Emotionale Äusserungen
Weinen Sie, schluchzen Sie leise, dirigieren Sie eine besonders schöne Passage sanft mit. Aber sagen Sie nie während oder unmittelbar nach Ende eines Stückes, wie gut es Ihnen gefallen hat. Ein «So schön!» zum Schluss von Bruckners 9. Sinfonie kann zwölf Leuten um Sie herum den Abend zerstören. Die Arie «La donna è mobile» kennen auch die anderen aus der Pizzawerbung, prahlen Sie also nicht kennerisch «Oh!» oder «Ah!».
Kritik
Kopfschütteln während einer dummen Regieidee? Warum nicht? Theater sind lebendige Orte, Sie können auch «Aufhören» brüllen, hinausgehen und die Türe knallen, wenn es Ihnen wirklich missfällt. Aber sitzenzubleiben und dauernd halblaut vor sich hin zu jammern, «Scheissregie» oder «Domingo war besser!» zu sagen, stört. Warten Sie bis zum Schluss, und buhen Sie den Tenor oder den Regisseur aus.
Applaus
Klatschen Sie besser nie als zu früh. Warten Sie zum Schluss sogar so lange, bis sich der Dirigent zum Publikum umdreht: Sie können Ihre Unwissenheit, ob die Sinfonie tatsächlich fertig ist, mit Ergriffenheit kaschieren. In der Oper applaudiert ein Neuling besser noch seltener, idealerweise erst, wenn der Vorhang gefallen ist und stillsteht (keine Viertelsekunde vorher).
Sitzen
Sitzen Sie gerade und bewegen Sie sich möglichst wenig. Nichts Schlimmeres, als wenn jener hinter Ihnen ebenfalls pausenlos seine Position ändern muss, da Sie den Kopf von links nach rechts drehen und womöglich auch noch mit Ihren langen Haaren spielen.

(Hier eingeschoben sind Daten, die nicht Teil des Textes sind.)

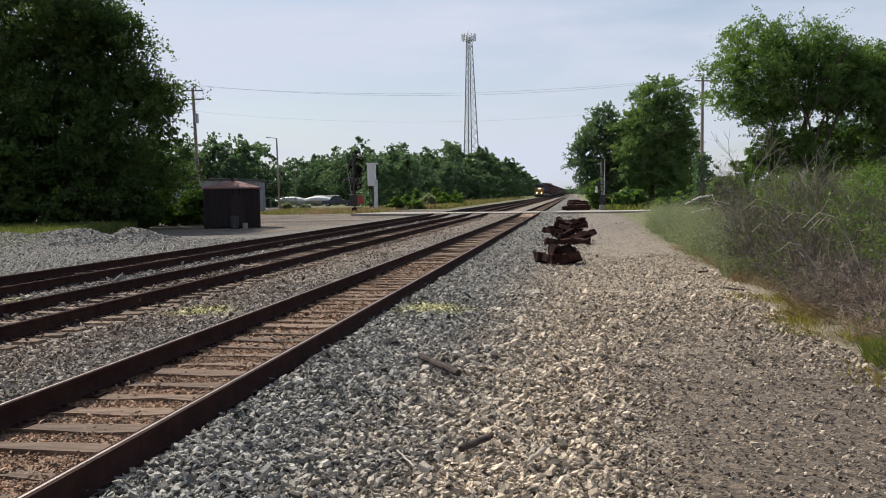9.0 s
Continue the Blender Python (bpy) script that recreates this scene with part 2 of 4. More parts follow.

Wichtig: Lehnen Sie sich weder im Parkett und schon gar nicht in einer Loge vor. Die Armlehne ist neutrales Gebiet. Abwechslungsweise kann einmal der eine oder die andere den Arm auf zwei Drittel der Fläche legen – weiter nicht. Wenn die Oper oder die Sinfonie fertig ist, können Sie aufstehen und heimgehen: Jene, die weiter applaudieren, sollen sich erheben, um Sie aus der Reihe zu lassen. Sie wenden ihnen immer Ihr Gesicht, nicht den Hintern zu.
Fächer
Dank Gadgets der Sponsoren feiert der Fächer ein Comeback: Anna Karenina verstand es im St. Petersburg des 19. Jahrhunderts bestimmt, sich im richtigen Takt in kurzen kräftigen Stössen hochelegant Luft zuzufächern. Heute verkommt das Fächern zu einem rundum nervtötenden Flattern, das optisch und akustisch stört.
Kinder
Abgesehen von den kleinen Mozarts aus Ihrer Familie langweilt sich fast jedes Kind im Konzert oder in der Oper. Erstaunlicherweise kommen die «Mozarts» selten ins Konzert, sondern immer die anderen. Jedes dieser Kinder beginnt nach 35 Minuten im Programm zu blättern, zu flüstern, zu husten, Bonbons auszupacken, auf dem Handy herumzudrücken oder rumzuschauen … und macht alles, was stört. Schicken Sie es mit der Gotte an ein Kinderkonzert.